2.4.2 – L’établissement doit être doté de moyens de lutte contre l’incendie appropriés aux risques à défendre (extincteurs pour feu d’origine électrique).
2.4.3. – L’installation classée dispose à 200 mètres au plus de l’établissement, en un emplacement facilement accessible par les sapeurs-pompiers et visiblement signalé, d’un poteau d’incendie de 100 m / m conforme à la norme NFS 61 213 capable de fournir en permanence un débit de 1000 litres / minute sous une pression dynamique de 1 bar minimum, ou d’une réserve d’eau d’une capacité utile de 120 m3 équipée d’une aire de mise en aspiration viabilisée, d’une surface de 32 m2 au moins, accessible en tous temps et en toutes circonstances.
2.4.4. – A défaut de disposer de moyens suffisants de lutte contre l’incendie implantés à moins de 200m au plus du risque ou d’un avis favorable des services d’incendie et de secours sur les moyens alternatifs de lutte contre l’incendie proposés par l’exploitant, celui-ci devra mettre en oeuvre une réserve d’au moins 120m3 destinée à l’extinction d’un sinistre dans un délai de 6 mois. »
Passons sur le fait qu’il n’y ait pas une surveillance 24 heures sur 24, des alarmes… Alors qu’en toute conscience cela devrait être le cas.
Si l’on se contente de ces lignes, alors le propriétaire de la ferme-usine est coupable de négligence… et de ce fait de maltraitance (c’est le moins qu’on puisse dire).
Or, on peut partir du principe qu’il n’y aura rien et que les assurances paieront.
Or, ce n’est pas la première fois que cela arrive, ces fermes-usines, en temps de crise économique massive, ont une bien étrange habitude de flamber…
Comme par exemple ici, en mai 2016, dans la Manche :
« Un incendie a entièrement décimé un élevage de porcs appartenant à la SARL Dorenlor, au lieu-dit “Le Chemin”, à Barenton (Manche), ce vendredi 27 mai.

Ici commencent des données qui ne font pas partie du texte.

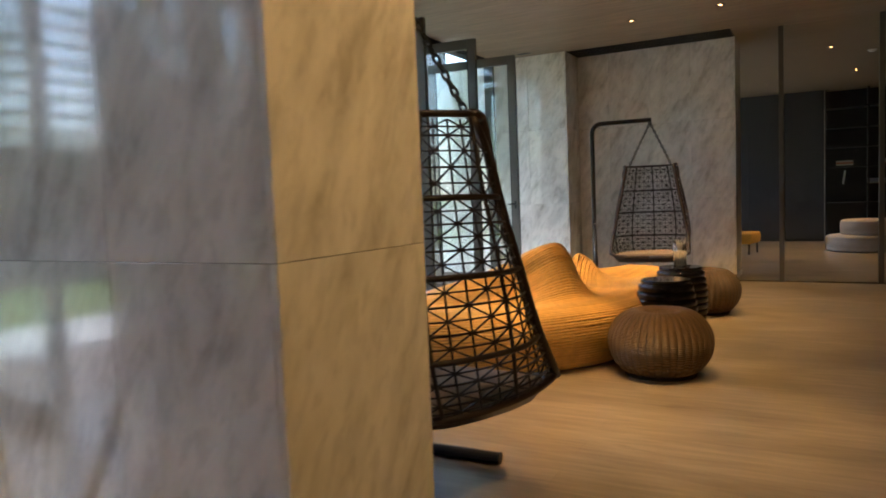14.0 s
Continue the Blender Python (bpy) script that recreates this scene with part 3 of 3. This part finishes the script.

Le bâtiment, construit en 1994 et rénové en 2001, abritait trois lots de 300 porcs (300 porcs de 30 kg, 300 porcs de 80 kg et 300 porcs de 115 kg). »
En août 2016, dans la Vienne, deux fermes ont connu un incendie au même moment à Coulonges-les-Hérolles et Coussay-les-Bois, pourtant distants de 65 km…
Même localement, il y a eu plusieurs départs simultanés, et la nouvelle République rapporte à ce sujet l’hypothèse selon laquelle
« Un rat enflammé aurait pu propager l’incendie sur les différents lieux. »
Pour résumer : des bâtiments contrôlés et même modernes brûlent, les animaux meurent d’une mort atroce, personne n’est responsable.
Et cela ne relève pas de la stupidité, ni de la méchanceté : c’est ici un système économique parfaitement rôdé et protégeant ses intérêts.